Goal expectancy has three values: the overall rate (total goals scored/matches played), the home rate (goals scored at home/goals scored away) and the away rate (goals scored away/goals scored at home). The goals expected from any team when playing at home is calculated as ‘overall rate * home rate’, and for a team playing away it is (if you can’t guess…) ‘overall rate * away rate’.
So an example shows that, as of this weekend, Fulham have scored three times in five matches (overall rate 0.60), with two goals at home and one goal away (home rate 2.00). This gives an expectancy of 0.60*2.00 or 1.20. Cardiff have scored four in five games (overall rate 0.80), with three at home and one goal away (away rate 0.33). Their expectancy is 0.80*0.33 or 0.27. By plugging the number of goals we are interested in, along with the respective rate, we can get a probability for the number of goals the team might score, as shown below. (The reason these are pasted in as images is that I really haven’t got a good handle on tables in WordPress yet!)
The probability of any scoreline is therefore calculated by multiplying one by the other, e.g. 1-2 is 0.36143*0.02723 or 0.00984. This equates to 1%, or odds of 101.60 (using the 1/x formula). The grid is shown below.
So what does this mean for the weekend’s fixtures? Well the three most probable results (a dubious definition!) are shown below along with the probability and implied odds for each. The Spurs-Chelsea games has no data simply because Chelsea haven’t scored away from home yet!

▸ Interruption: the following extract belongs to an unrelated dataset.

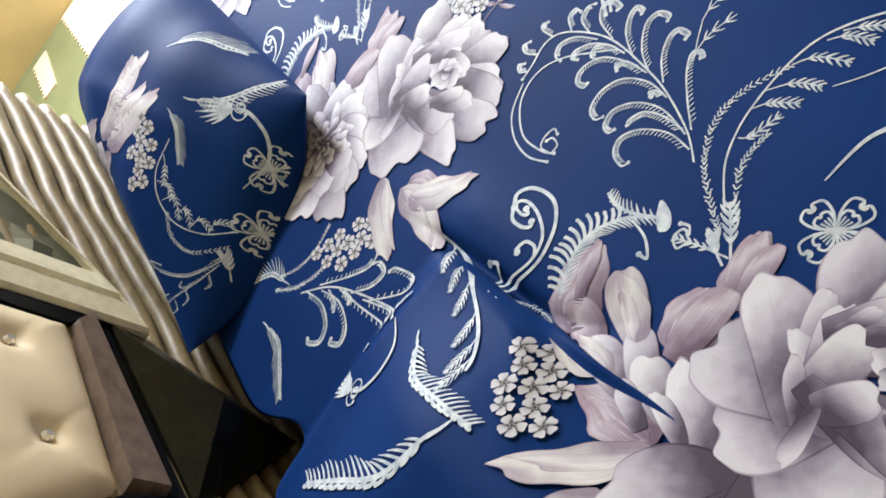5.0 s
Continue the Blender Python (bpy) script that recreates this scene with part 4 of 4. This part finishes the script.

But, before we all go and put the mortgage payments on some nice accumulators, let’s be clear that there are some significant issues here. Firstly, and in my personal opinion with the level of understanding I have of statistics at the moment the most important, is that this approach doesn’t account for the quality of the opposition that the goals were scored against. If two teams have played at home twice, and both have scored 10 goals whilst conceding 2, there is something of a difference if one team was playing Chelsea and Man Utd and the other was playing two teams at the bottom of the table. There is also – I am reliably informed – a problem with Poisson distributions that they don’t marry up well at their default values (0-0 and 1-1 is under forecast whilst 1-0 and 0-1 are over forecasted – that worries me as 6/9 of my predictions are 0-0!). And finally the most obvious problem – basing goal expectancy after five games of the season isn’t going to provide a very large data pool to work with.
But this is a first shot into this world, so let’s keep it simple for now and run this base model a few times to see how it performs before looking at amendments.